Vitamin D therapy improves sexual function in women
A recent study has shown the efficacy of vitamin D therapy in improving sexual function in women with sexual dysfunction and vitamin D deficiency. Moreover, an improvement in depression symptoms does not appear to facilitate this effect.
Women aged 18–45 years with sexual dysfunction, defined as a Female Sexual Functioning Index (FSFI) score <26.55, and serum 25[OH]D <30 ng/ml were recruited in this randomized, double-blind, placebo-controlled trial that examined the effect of vitamin D therapy on sexual function.
Participants received either an intramuscular injection of 300,000 IU cholecalciferol or a placebo at baseline and then after 4 weeks. FSFI was used to assess sexual function at baseline and at 4 and 8 weeks. The authors measured the serum level of 25[OH]D and evaluated depression symptoms using the Beck Depression Inventory (BDI) at baseline and 8 weeks.

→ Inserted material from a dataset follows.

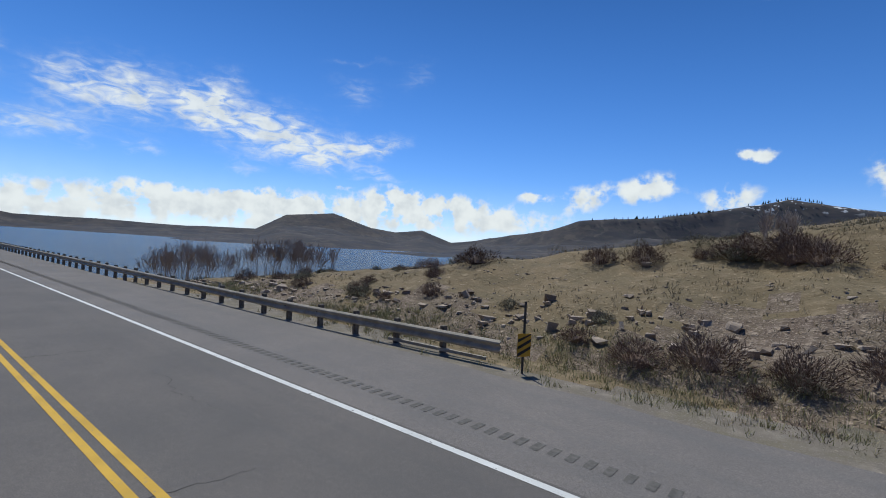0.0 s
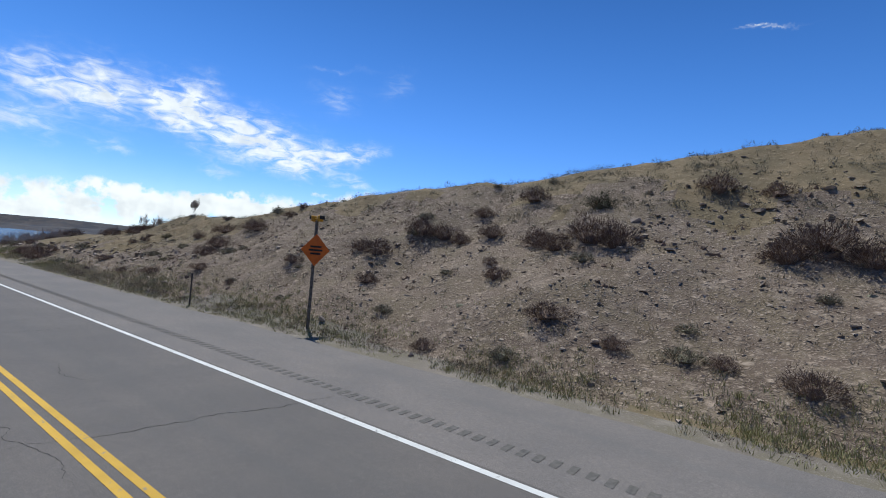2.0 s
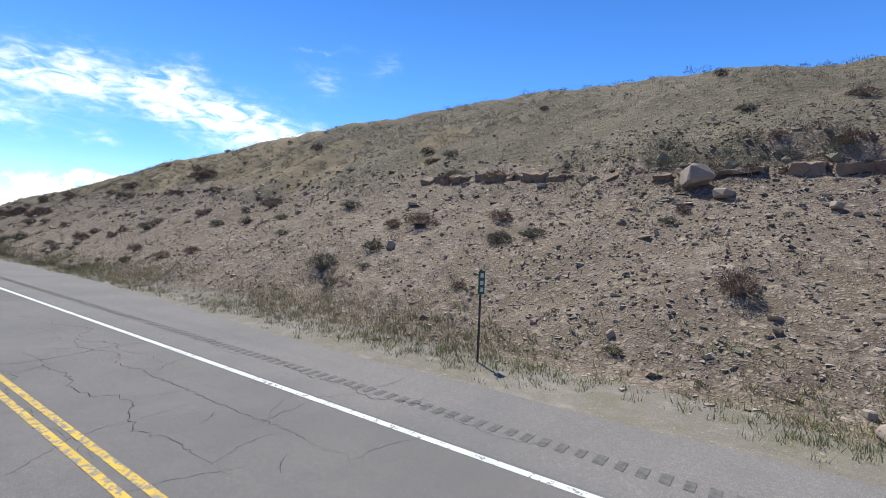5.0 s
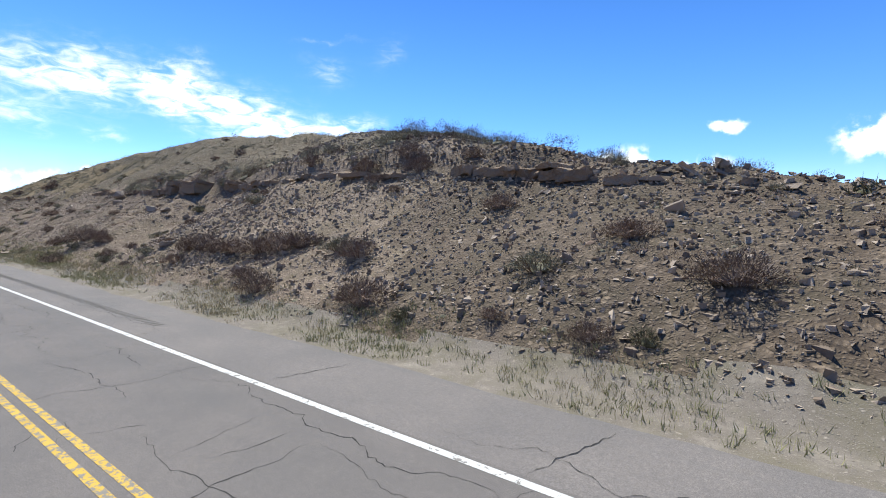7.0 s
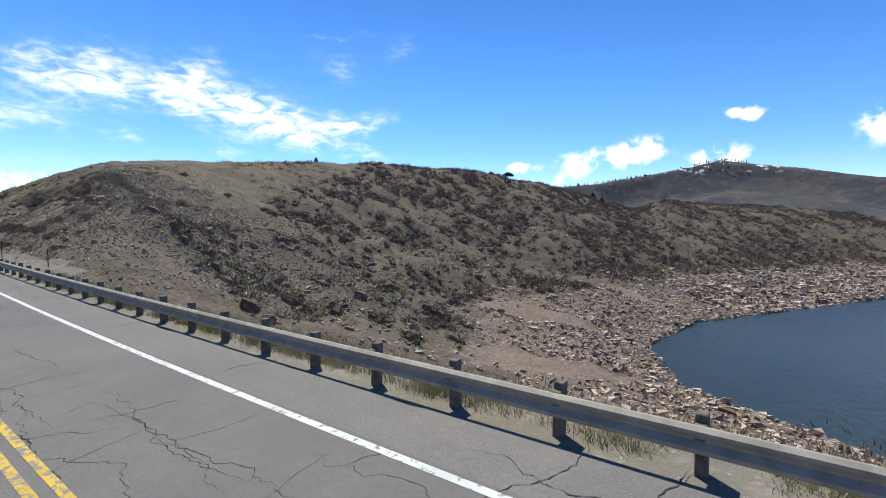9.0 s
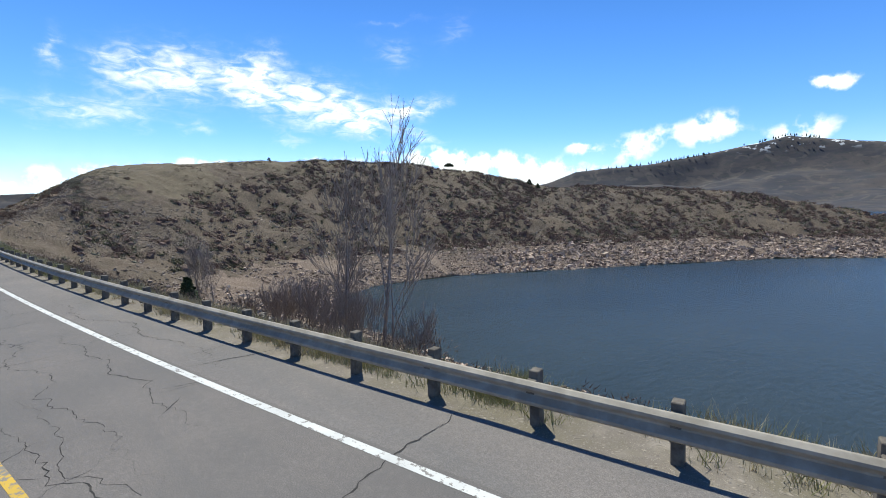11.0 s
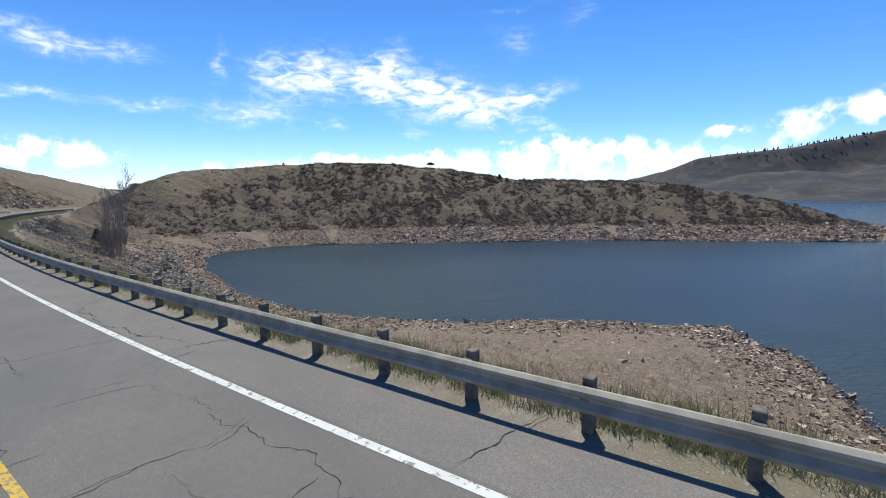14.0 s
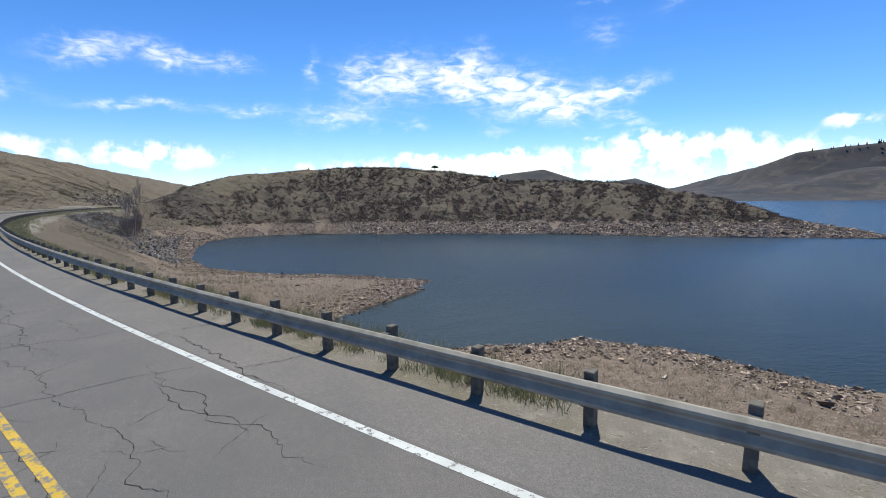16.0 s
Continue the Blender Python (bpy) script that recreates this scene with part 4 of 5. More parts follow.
def beach_rocks():
    rng = np.random.RandomState(6)
    for shape, per, mean in (("chip", 126, -1.26), ("wedge", 92, -1.14)):
        X, Y = [], []
        for (ax, ay), (bx, by) in zip(SHORE[9:33], SHORE[10:34]):
            L = math.hypot(bx - ax, by - ay)
            m = int(L * per)
            k = rng.rand(m)
            inland = rng.gamma(1.7, 7.0, m) - 1.5
            X.append(ax + k * (bx - ax) + (by - ay) / L * inland)
            Y.append(ay + k * (by - ay) - (bx - ax) / L * inland)
        x, y = np.concatenate(X), np.concatenate(Y)
        z, s, l, d = land(x, y)
        keep = (d > -2) & (z < LAKE + 5.4) & (l > 12) & (wave(x, y, 7, 53) + 0.6 * wave(x, y, 2.5, 54) + rng.randn(len(x)) * 0.5 > -1.5)
        keep &= ~((x > 295) & (y < 112) & (d > 9) & (rng.rand(len(x)) < 0.6))
        keep &= ~((x > 340) & (y < 112) & (rng.rand(len(x)) < np.clip(0.12 * d - 0.3, 0, 0.93)))
        x, y = x[keep], y[keep]
        size = np.clip(rng.lognormal(mean, 0.5, len(x)), 0.12, 1.15) * np.where((x > 295) & (y < 112), 0.72, np.where(y > 100, 1.7, 1.0))
        rock_field("beach_rocks", rng, x, y, size, "beachrock", "pinkish angular rocks on the bare lake shore", 0.7, 0.12, shape)


def hill_rocks():
    rng = np.random.RandomState(27)
    n = 100000
    x, y = rng.uniform(120, 350, n), rng.uniform(18, 275, n)
    z, s, l, d = land(x, y)
    keep = (d > 14) & (d < 95) & (z > LAKE + 3.5) & (l > 12) & (s > 205) & (wave(x, y, 11, 57) + 0.7 * wave(x, y, 4, 58) + rng.randn(n) * 0.4 > -0.25)
    x, y = x[keep], y[keep]
    rock_field("hill_rocks", rng, x, y, np.clip(rng.lognormal(-1.1, 0.45, len(x)), 0.15, 0.9), "rock", "tan rubble on the slope above the lake", 0.65, 0.1, "wedge")
    n = 22000
    s = rng.uniform(274, 325, n)
    x, y = at(s, 8.7 + rng.gamma(1.6, 4.5, n))
    z, s, l, d = land(x, y)
    keep = (d > -1) & (z < -0.6) & (wave(x, y, 5, 59) + rng.randn(n) * 0.5 > -0.35)
    x, y = x[keep], y[keep]
    rock_field("bank_rocks", rng, x, y, np.clip(rng.lognormal(-1.3, 0.45, len(x)), 0.1, 0.7), "riprap", "loose grey rubble down the embankment to the shore", 0.6, 0.1, "wedge")


def riprap():
    rng = np.random.RandomState(26)
    n = 5200
    s = rng.uniform(268, 352, n)
    x, y = at(s, rng.uniform(11, 34, n))
    z, s, l, d = land(x, y)
    keep = (d > -0.5) & (d < 14 + 4 * wave(x, y, 6, 56)) & (z < -3.0)
    rock_field("riprap", rng, x[keep], y[keep], np.clip(rng.lognormal(-0.7, 0.4, int(keep.sum())), 0.2, 1.3), "riprap", "pile of grey angular riprap below the embankment", 0.75, 0.15, "wedge")


def south_rocks():
    rng = np.random.RandomState(37)
    n = 1500
    s, l = rng.uniform(120, 215, n), -10.5 - rng.gamma(1.8, 3.2, n)
    x, y = at(s, l)
    keep = wave(x, y, 9, 67) + rng.randn(n) * 0.4 > -0.1
    rock_field("cut_rocks", rng, x[keep], y[keep], np.clip(rng.lognormal(-0.35, 0.5, int(keep.sum())), 0.3, 2.0), "rock", "pale broken rock in the cutting across the road", 0.8, 0.15, "wedge")
    n = 9000
    s, l = rng.uniform(60, 330, n), -12 - rng.gamma(1.6, 24, n)
    x, y = at(s, l)
    keep = wave(x, y, 16, 68) + rng.randn(n) * 0.3 > 0.1
    rock_field("cut_rocks", rng, x[keep], y[keep], np.clip(rng.lognormal(-0.8, 0.5, int(keep.sum())), 0.2, 1.4), "rock", "rubble on the hillside across the road", 0.6, 0.1, "wedge")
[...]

There were 38 women in each group who completed the study. Only those in the cholecalciferol group showed an increase in serum 25[OH]D levels by a mean of 14.4±3.2 ng/ml (p<0.001).

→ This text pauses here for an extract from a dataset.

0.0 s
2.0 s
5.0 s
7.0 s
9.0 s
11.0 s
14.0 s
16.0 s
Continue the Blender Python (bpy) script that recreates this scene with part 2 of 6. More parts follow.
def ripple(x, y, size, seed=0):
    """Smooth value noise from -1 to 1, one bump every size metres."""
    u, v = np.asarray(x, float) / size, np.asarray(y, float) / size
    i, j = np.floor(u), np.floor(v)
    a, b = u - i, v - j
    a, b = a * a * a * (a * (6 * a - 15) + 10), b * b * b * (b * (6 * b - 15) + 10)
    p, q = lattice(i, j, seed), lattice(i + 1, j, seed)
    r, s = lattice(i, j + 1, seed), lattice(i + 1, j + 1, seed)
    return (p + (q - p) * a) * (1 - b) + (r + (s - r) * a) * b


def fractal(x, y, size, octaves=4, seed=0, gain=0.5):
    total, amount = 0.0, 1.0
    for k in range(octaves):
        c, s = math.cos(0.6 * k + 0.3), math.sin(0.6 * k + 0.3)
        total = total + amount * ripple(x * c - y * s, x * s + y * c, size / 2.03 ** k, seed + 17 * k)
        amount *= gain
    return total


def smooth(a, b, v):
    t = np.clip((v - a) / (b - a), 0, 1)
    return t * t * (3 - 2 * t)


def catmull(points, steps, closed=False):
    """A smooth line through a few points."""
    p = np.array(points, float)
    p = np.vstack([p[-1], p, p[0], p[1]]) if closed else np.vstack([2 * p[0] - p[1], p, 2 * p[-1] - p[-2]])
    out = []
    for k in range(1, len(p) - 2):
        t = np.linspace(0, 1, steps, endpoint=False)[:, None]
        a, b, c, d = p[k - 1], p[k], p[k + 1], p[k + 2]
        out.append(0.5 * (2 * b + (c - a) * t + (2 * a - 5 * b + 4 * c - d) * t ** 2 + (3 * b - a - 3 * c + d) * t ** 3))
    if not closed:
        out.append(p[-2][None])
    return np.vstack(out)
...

The intervention group also registered a higher FSFI score compared with the placebo group at week 4 (19.6 vs 16.3; p=0.002) and week 8 (25.0 vs 17.1; p<0.001). A significant reduction in BDI score was achieved by participants in the cholecalciferol group (mean, –21.0±12.3; p<0.001).
“The effect of treatment on sexual function was independent of its effect on depression symptoms,” the authors said.